● **The task**:
Give every line again exactly as it appears, please, but not the pictures.
>> start
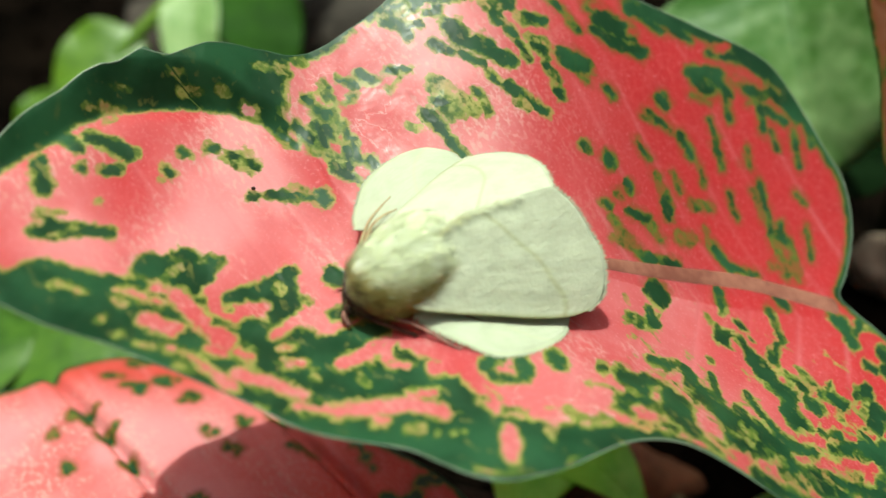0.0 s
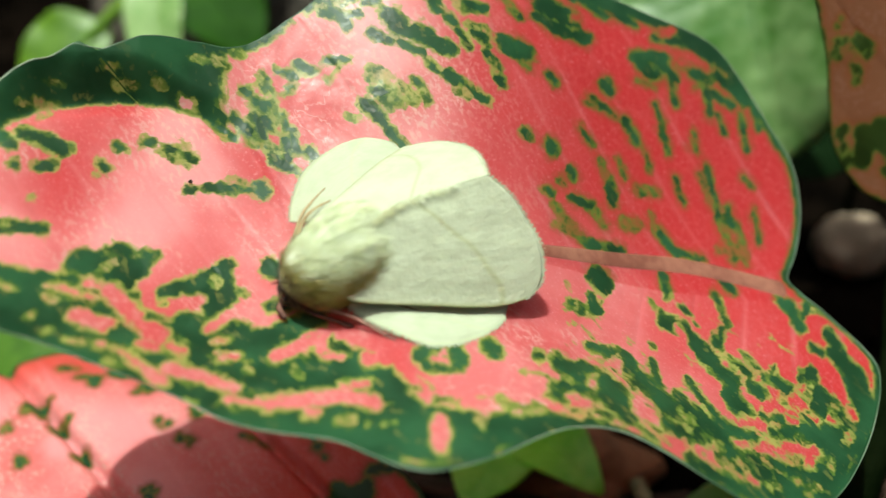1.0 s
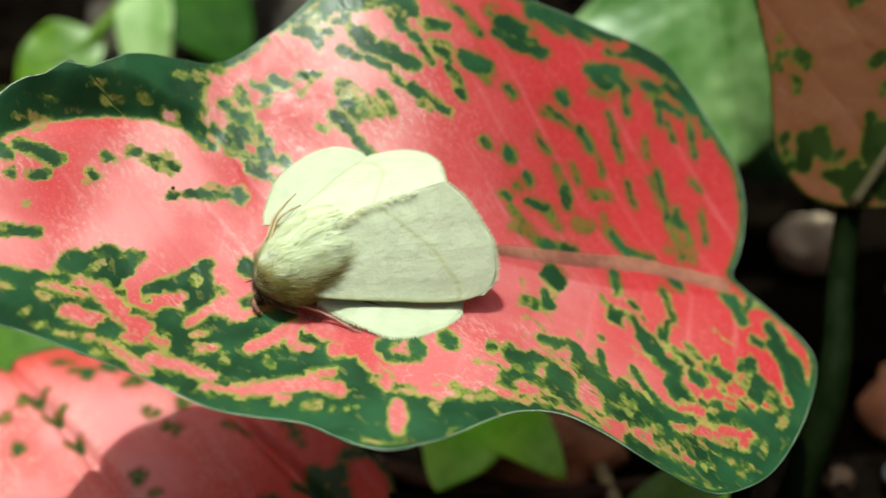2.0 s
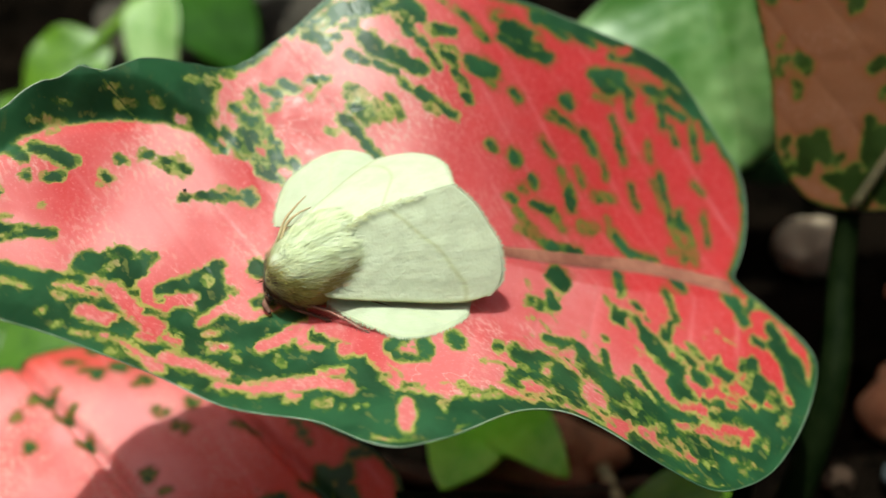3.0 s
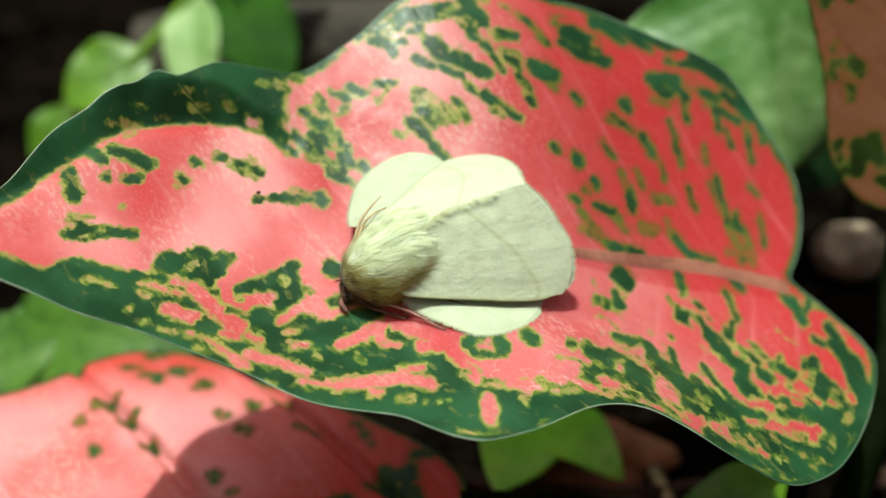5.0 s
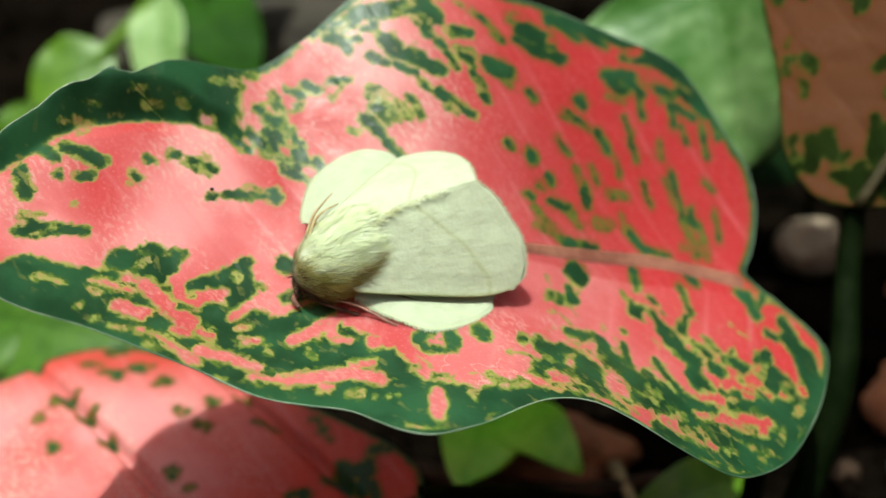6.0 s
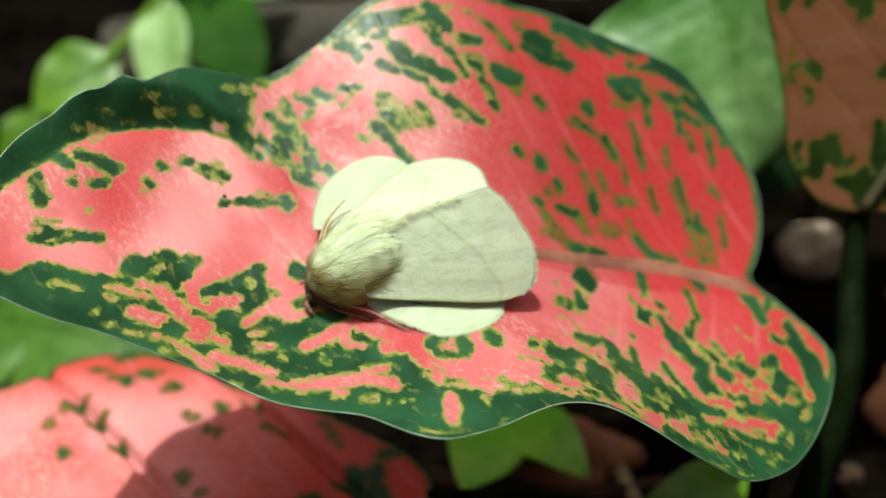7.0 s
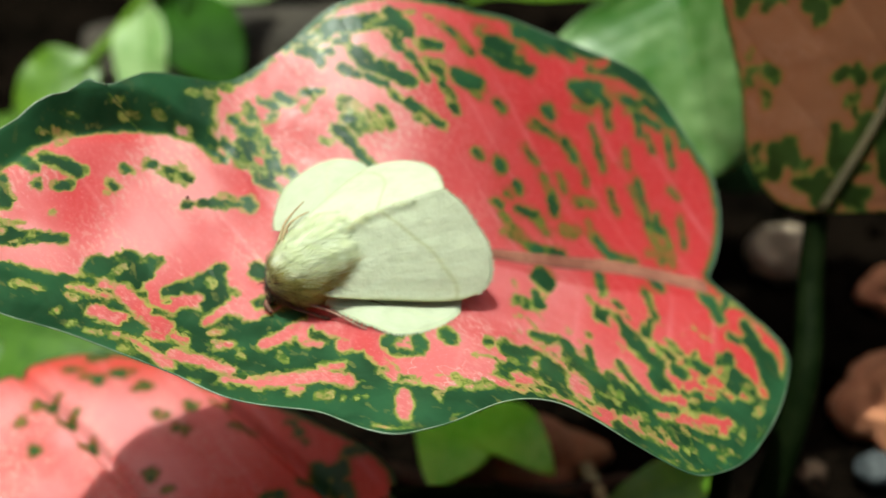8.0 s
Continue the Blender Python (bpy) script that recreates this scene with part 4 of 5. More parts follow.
>> end
● **Expected answer**:
0.0 s
1.0 s
2.0 s
3.0 s
5.0 s
6.0 s
7.0 s
8.0 s
Continue the Blender Python (bpy) script that recreates this scene with part 4 of 5. More parts follow.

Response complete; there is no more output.